Task to carry out: What you return should match every record exactly, with the images removed.

Provided information:
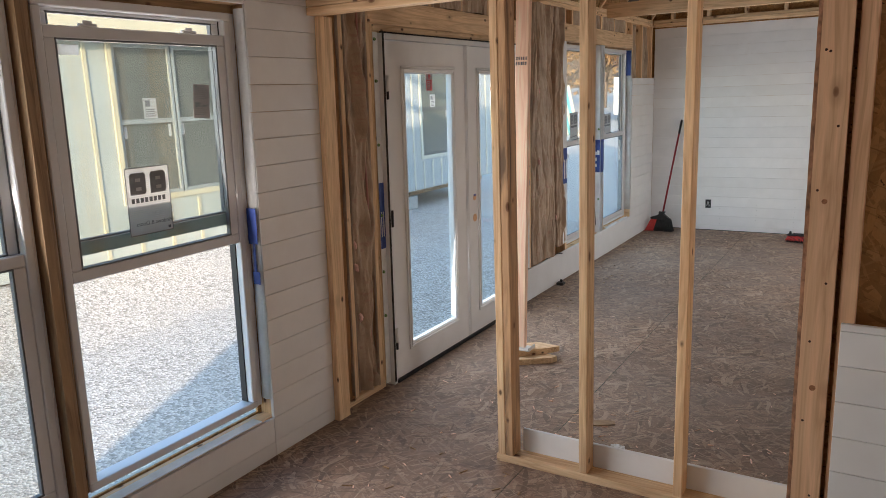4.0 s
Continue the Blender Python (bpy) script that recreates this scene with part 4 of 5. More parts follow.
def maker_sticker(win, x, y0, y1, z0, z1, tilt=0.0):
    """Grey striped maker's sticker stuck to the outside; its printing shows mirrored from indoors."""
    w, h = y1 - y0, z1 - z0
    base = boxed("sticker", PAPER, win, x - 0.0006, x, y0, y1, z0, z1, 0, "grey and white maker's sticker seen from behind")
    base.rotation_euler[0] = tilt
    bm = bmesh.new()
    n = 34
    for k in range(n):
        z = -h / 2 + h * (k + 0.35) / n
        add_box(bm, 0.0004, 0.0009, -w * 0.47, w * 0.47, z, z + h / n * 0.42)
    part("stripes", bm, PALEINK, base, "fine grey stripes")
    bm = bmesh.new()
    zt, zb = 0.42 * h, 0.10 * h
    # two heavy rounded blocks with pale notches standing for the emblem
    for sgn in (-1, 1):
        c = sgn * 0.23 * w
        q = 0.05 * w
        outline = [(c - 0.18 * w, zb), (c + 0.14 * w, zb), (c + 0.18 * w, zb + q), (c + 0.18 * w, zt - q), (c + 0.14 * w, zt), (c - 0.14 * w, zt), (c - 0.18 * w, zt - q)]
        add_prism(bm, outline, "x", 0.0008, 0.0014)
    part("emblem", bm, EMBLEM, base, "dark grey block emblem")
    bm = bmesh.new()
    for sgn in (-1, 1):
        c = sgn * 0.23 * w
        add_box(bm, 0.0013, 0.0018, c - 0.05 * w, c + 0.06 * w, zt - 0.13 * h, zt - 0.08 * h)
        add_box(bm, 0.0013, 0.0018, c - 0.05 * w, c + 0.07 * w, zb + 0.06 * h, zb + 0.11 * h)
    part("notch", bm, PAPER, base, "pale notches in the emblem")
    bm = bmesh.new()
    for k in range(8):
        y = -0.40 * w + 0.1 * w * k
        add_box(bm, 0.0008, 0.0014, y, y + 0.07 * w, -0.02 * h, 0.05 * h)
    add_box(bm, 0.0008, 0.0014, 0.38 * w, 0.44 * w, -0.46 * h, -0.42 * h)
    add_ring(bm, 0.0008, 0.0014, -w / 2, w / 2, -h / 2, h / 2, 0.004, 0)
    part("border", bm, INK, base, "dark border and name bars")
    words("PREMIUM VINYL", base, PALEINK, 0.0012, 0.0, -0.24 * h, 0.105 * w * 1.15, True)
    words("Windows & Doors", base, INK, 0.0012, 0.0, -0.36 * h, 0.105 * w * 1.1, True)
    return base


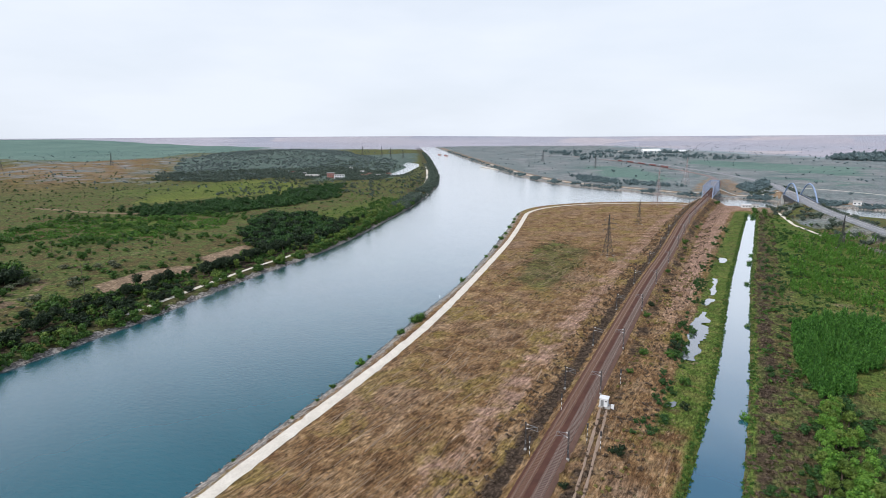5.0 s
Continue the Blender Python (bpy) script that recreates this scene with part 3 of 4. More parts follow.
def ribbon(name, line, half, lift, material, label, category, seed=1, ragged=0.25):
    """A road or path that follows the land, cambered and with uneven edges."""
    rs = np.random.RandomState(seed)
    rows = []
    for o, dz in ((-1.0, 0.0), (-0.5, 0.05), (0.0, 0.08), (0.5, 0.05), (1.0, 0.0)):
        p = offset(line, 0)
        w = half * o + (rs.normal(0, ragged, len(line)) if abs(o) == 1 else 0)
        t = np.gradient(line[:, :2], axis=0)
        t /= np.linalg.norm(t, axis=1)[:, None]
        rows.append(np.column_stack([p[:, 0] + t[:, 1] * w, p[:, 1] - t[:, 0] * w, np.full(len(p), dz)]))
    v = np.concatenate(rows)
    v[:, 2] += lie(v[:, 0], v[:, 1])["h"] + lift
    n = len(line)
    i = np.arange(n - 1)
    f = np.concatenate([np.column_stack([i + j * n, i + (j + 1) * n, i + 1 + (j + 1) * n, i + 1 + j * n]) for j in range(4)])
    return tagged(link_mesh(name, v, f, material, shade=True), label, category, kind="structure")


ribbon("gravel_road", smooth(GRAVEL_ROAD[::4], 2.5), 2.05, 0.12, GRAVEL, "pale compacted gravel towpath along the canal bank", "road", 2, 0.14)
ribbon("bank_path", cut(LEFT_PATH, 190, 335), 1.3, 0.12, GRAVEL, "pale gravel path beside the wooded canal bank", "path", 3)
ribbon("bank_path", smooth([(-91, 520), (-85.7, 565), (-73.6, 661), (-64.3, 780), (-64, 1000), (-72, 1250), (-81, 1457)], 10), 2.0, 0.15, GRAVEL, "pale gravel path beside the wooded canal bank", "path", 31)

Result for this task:
4.0 s
Continue the Blender Python (bpy) script that recreates this scene with part 4 of 5. More parts follow.
def maker_sticker(win, x, y0, y1, z0, z1, tilt=0.0):
    """Grey striped maker's sticker stuck to the outside; its printing shows mirrored from indoors."""
    w, h = y1 - y0, z1 - z0
    base = boxed("sticker", PAPER, win, x - 0.0006, x, y0, y1, z0, z1, 0, "grey and white maker's sticker seen from behind")
    base.rotation_euler[0] = tilt
    bm = bmesh.new()
    n = 34
    for k in range(n):
        z = -h / 2 + h * (k + 0.35) / n
        add_box(bm, 0.0004, 0.0009, -w * 0.47, w * 0.47, z, z + h / n * 0.42)
    part("stripes", bm, PALEINK, base, "fine grey stripes")
    bm = bmesh.new()
    zt, zb = 0.42 * h, 0.10 * h
    # two heavy rounded blocks with pale notches standing for the emblem
    for sgn in (-1, 1):
        c = sgn * 0.23 * w
        q = 0.05 * w
        outline = [(c - 0.18 * w, zb), (c + 0.14 * w, zb), (c + 0.18 * w, zb + q), (c + 0.18 * w, zt - q), (c + 0.14 * w, zt), (c - 0.14 * w, zt), (c - 0.18 * w, zt - q)]
        add_prism(bm, outline, "x", 0.0008, 0.0014)
    part("emblem", bm, EMBLEM, base, "dark grey block emblem")
    bm = bmesh.new()
    for sgn in (-1, 1):
        c = sgn * 0.23 * w
        add_box(bm, 0.0013, 0.0018, c - 0.05 * w, c + 0.06 * w, zt - 0.13 * h, zt - 0.08 * h)
        add_box(bm, 0.0013, 0.0018, c - 0.05 * w, c + 0.07 * w, zb + 0.06 * h, zb + 0.11 * h)
    part("notch", bm, PAPER, base, "pale notches in the emblem")
    bm = bmesh.new()
    for k in range(8):
        y = -0.40 * w + 0.1 * w * k
        add_box(bm, 0.0008, 0.0014, y, y + 0.07 * w, -0.02 * h, 0.05 * h)
    add_box(bm, 0.0008, 0.0014, 0.38 * w, 0.44 * w, -0.46 * h, -0.42 * h)
    add_ring(bm, 0.0008, 0.0014, -w / 2, w / 2, -h / 2, h / 2, 0.004, 0)
    part("border", bm, INK, base, "dark border and name bars")
    words("PREMIUM VINYL", base, PALEINK, 0.0012, 0.0, -0.24 * h, 0.105 * w * 1.15, True)
    words("Windows & Doors", base, INK, 0.0012, 0.0, -0.36 * h, 0.105 * w * 1.1, True)
    return base


5.0 s
Continue the Blender Python (bpy) script that recreates this scene with part 3 of 4. More parts follow.
def ribbon(name, line, half, lift, material, label, category, seed=1, ragged=0.25):
    """A road or path that follows the land, cambered and with uneven edges."""
    rs = np.random.RandomState(seed)
    rows = []
    for o, dz in ((-1.0, 0.0), (-0.5, 0.05), (0.0, 0.08), (0.5, 0.05), (1.0, 0.0)):
        p = offset(line, 0)
        w = half * o + (rs.normal(0, ragged, len(line)) if abs(o) == 1 else 0)
        t = np.gradient(line[:, :2], axis=0)
        t /= np.linalg.norm(t, axis=1)[:, None]
        rows.append(np.column_stack([p[:, 0] + t[:, 1] * w, p[:, 1] - t[:, 0] * w, np.full(len(p), dz)]))
    v = np.concatenate(rows)
    v[:, 2] += lie(v[:, 0], v[:, 1])["h"] + lift
    n = len(line)
    i = np.arange(n - 1)
    f = np.concatenate([np.column_stack([i + j * n, i + (j + 1) * n, i + 1 + (j + 1) * n, i + 1 + j * n]) for j in range(4)])
    return tagged(link_mesh(name, v, f, material, shade=True), label, category, kind="structure")


ribbon("gravel_road", smooth(GRAVEL_ROAD[::4], 2.5), 2.05, 0.12, GRAVEL, "pale compacted gravel towpath along the canal bank", "road", 2, 0.14)
ribbon("bank_path", cut(LEFT_PATH, 190, 335), 1.3, 0.12, GRAVEL, "pale gravel path beside the wooded canal bank", "path", 3)
ribbon("bank_path", smooth([(-91, 520), (-85.7, 565), (-73.6, 661), (-64.3, 780), (-64, 1000), (-72, 1250), (-81, 1457)], 10), 2.0, 0.15, GRAVEL, "pale gravel path beside the wooded canal bank", "path", 31)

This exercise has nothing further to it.